SET TASK → From the listing below, extract every line in which the word "noise" appears.

DATA PROVIDED →
:::

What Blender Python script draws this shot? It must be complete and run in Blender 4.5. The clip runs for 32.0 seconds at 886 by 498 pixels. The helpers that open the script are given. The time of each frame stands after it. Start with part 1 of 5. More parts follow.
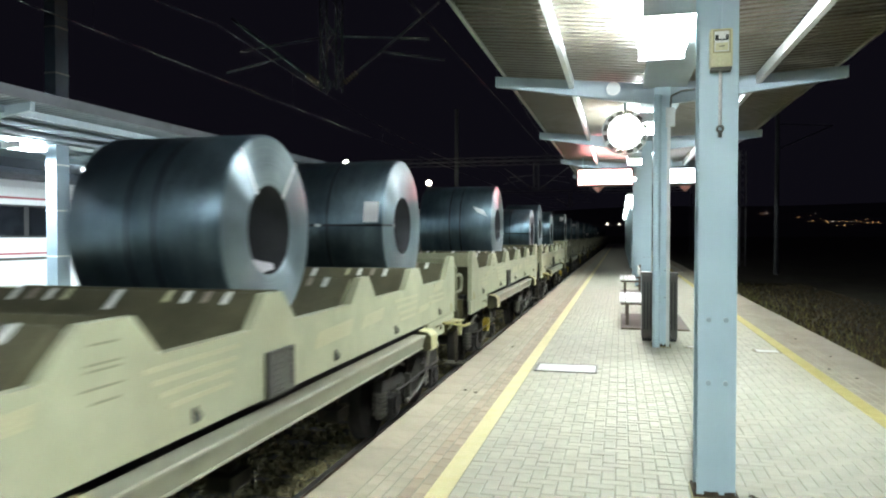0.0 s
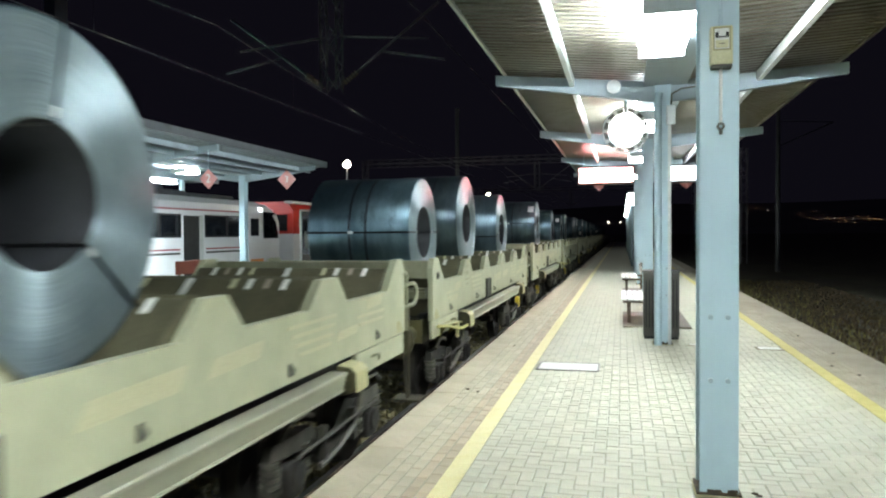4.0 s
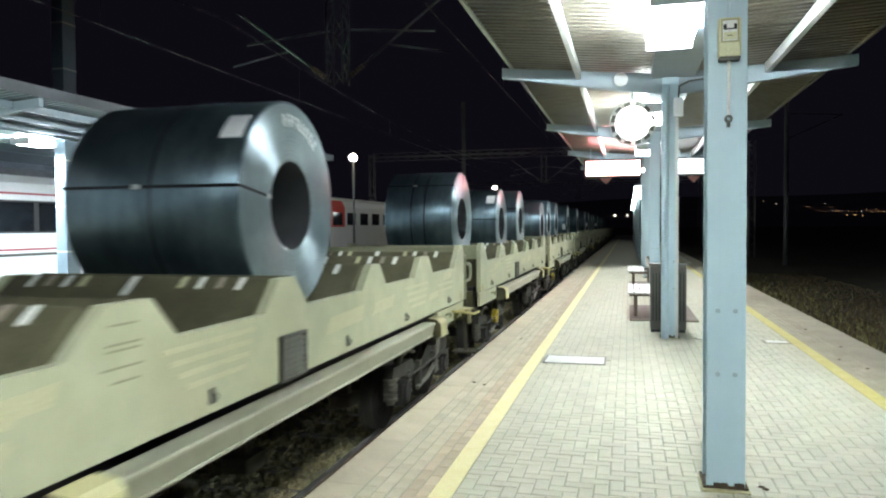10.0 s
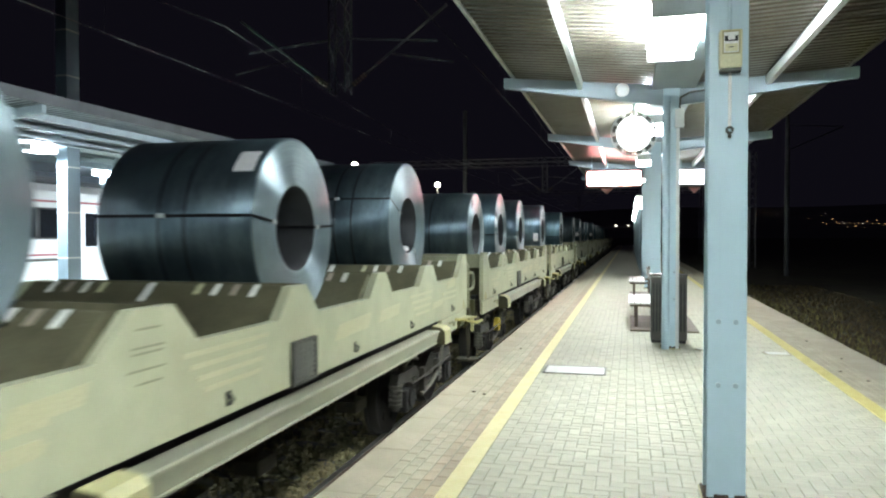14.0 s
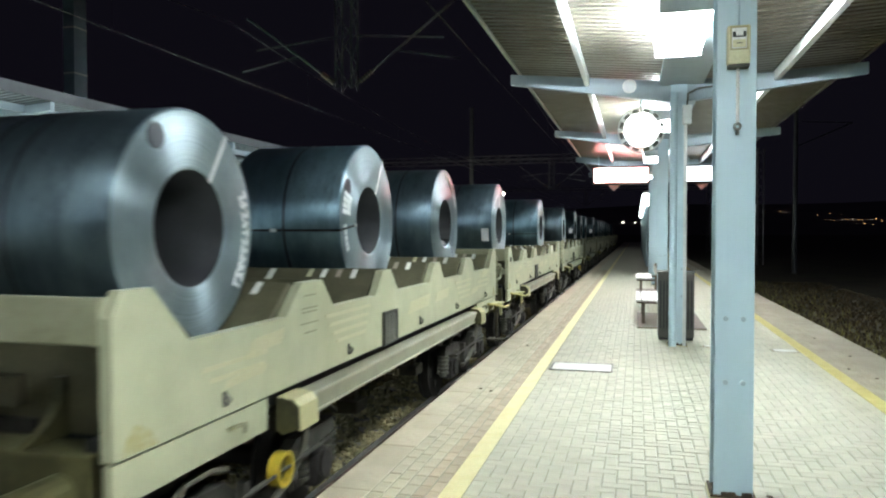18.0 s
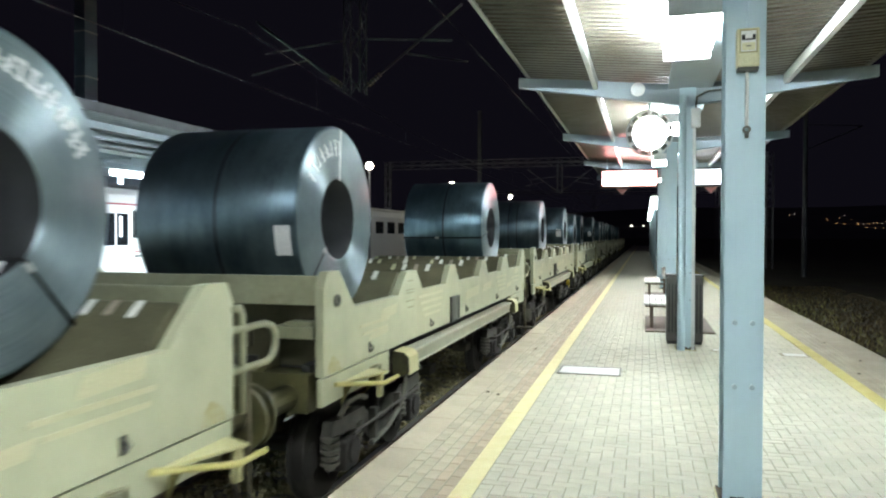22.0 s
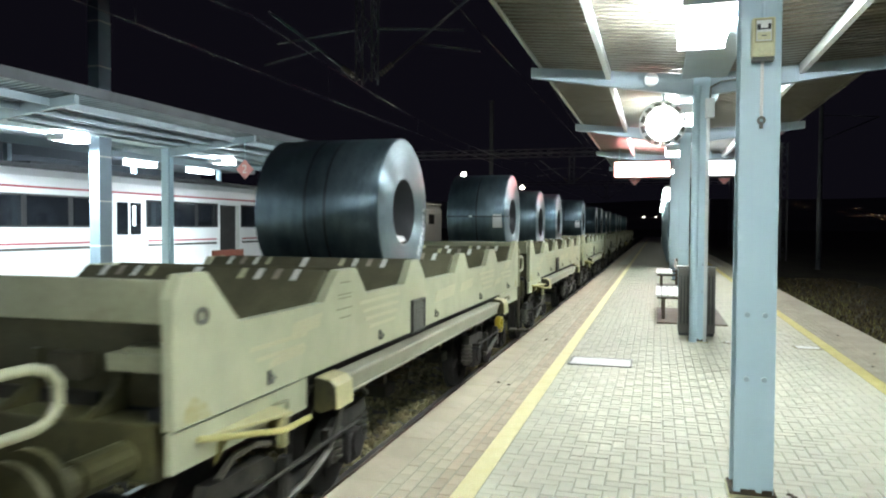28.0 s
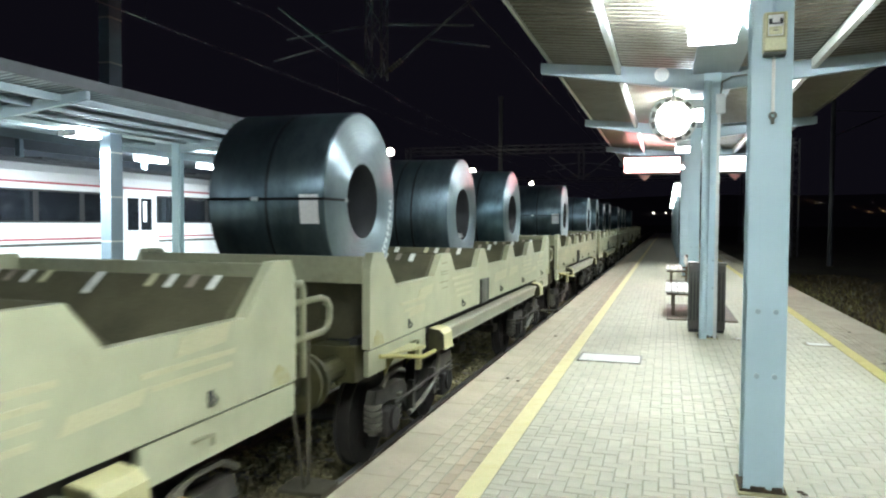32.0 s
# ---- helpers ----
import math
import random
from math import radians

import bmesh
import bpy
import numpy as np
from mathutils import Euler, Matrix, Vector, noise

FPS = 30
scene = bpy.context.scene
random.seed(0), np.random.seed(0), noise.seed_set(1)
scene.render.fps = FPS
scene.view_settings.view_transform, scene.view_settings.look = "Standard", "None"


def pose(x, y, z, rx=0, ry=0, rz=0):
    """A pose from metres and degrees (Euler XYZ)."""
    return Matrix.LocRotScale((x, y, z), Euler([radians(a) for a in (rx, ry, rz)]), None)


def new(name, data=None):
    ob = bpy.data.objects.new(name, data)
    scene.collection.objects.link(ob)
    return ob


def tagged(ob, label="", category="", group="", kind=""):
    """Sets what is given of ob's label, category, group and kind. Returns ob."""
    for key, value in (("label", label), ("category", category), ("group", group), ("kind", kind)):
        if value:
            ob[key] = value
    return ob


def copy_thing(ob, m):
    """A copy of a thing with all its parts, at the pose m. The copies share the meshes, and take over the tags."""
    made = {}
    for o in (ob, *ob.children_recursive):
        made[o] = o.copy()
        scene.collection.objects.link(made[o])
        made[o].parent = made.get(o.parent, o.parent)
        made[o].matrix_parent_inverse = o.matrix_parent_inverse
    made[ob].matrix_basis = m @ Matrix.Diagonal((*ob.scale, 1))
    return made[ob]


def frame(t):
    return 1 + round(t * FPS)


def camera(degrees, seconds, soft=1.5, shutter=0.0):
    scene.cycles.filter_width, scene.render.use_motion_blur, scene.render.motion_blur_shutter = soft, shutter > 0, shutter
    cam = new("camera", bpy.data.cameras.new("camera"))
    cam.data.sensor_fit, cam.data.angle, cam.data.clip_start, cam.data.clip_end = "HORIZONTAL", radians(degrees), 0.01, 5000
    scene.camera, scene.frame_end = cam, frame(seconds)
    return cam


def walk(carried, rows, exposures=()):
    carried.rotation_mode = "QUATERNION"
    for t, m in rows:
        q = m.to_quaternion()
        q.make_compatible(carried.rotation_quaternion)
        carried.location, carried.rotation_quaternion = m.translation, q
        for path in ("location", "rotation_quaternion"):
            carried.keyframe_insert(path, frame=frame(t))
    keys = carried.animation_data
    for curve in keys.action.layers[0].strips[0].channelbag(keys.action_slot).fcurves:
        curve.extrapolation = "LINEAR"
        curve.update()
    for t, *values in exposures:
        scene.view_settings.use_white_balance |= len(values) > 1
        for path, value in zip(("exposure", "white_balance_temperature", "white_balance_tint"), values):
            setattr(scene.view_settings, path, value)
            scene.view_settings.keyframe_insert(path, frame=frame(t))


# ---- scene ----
# Night at a station: a train of steel coils runs past an island platform.
EYE = 1.8
cam = camera(63.0, 32.0, soft=2.1, shutter=0.8)


def view(yaw, pitch, roll):
    return pose(0, 0, EYE, 90 + pitch, 0, yaw) @ pose(0, 0, 0, 0, 0, roll)


walk(cam, [(t, view(a, b, c)) for t, a, b, c in (
    (0.0, 13.78, -1.17, 0.00), (0.5, 13.7, -1.03, -0.23), (1.0, 13.76, -0.92, -0.32), (1.5, 13.7, -1.06, -0.34), (2.0, 13.7, -1.16, -0.44),
    (2.5, 13.86, -1.21, -0.46), (3.0, 13.76, -1.24, -0.42), (3.5, 13.81, -1.18, -0.4), (5.5, 14.05, -1.45, -0.4), (6.0, 13.98, -1.34, -0.29),
    (6.5, 14.04, -1.26, -0.36), (7.0, 14.1, -1.41, -0.42), (7.5, 14.13, -1.45, -0.47), (8.0, 14.3, -1.39, -0.39), (8.5, 14.13, -1.41, -0.39),
    (9.0, 14.28, -1.58, -0.43), (9.5, 14.16, -1.66, -0.44), (10.0, 14.4, -1.75, -0.42), (10.5, 14.37, -1.68, -0.52), (11.0, 14.13, -1.61, -0.28),
    (11.5, 14.13, -1.57, -0.28), (12.0, 13.88, -1.52, -0.3), (12.5, 14.07, -1.44, -0.2), (13.0, 14.15, -1.22, -0.09), (13.5, 14.38, -1.1, -0.03),
    (14.0, 14.45, -1.04, -0.02), (14.5, 14.55, -0.87, 0.03), (16.5, 14.81, -0.85, -0.03), (17.0, 14.88, -1.04, -0.07), (17.5, 14.79, -1.21, -0.04),
    (18.0, 14.97, -1.29, -0.02), (18.5, 14.89, -1.32, -0.1), (19.0, 15.1, -1.43, 0.04), (19.5, 15.22, -1.41, 0.06), (20.0, 15.18, -1.36, 0.08),
    (20.5, 15.39, -1.29, 0.08), (21.0, 15.41, -1.09, 0.13), (21.5, 15.5, -0.95, 0.25), (22.0, 15.59, -1.05, 0.09), (22.5, 15.47, -1.13, 0.02),
    (23.0, 15.51, -1.26, 0.03), (23.5, 15.54, -1.3, 0.21), (24.0, 15.7, -1.44, 0.22), (24.5, 15.74, -1.55, 0.21), (25.0, 15.91, -1.75, 0.04),
    (25.5, 16.11, -1.76, 0.38), (27.5, 16.33, -1.89, 0.26), (28.0, 16.48, -1.81, 0.31), (28.5, 16.34, -1.74, 0.45), (29.0, 16.56, -1.76, 0.31),
    (29.5, 16.74, -1.93, 0.18), (30.0, 16.54, -2.01, 0.16), (30.5, 16.71, -2.0, 0.14), (31.0, 16.54, -1.92, 0.23), (31.5, 16.59, -1.96, 0.26),
    (32.0, 17.2, -2.14, 0.35))], exposures=[(0, 0.15), (32, 0.15)])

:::

ANSWER TO THIS EXERCISE →
from mathutils import Euler, Matrix, Vector, noise
random.seed(0), np.random.seed(0), noise.seed_set(1)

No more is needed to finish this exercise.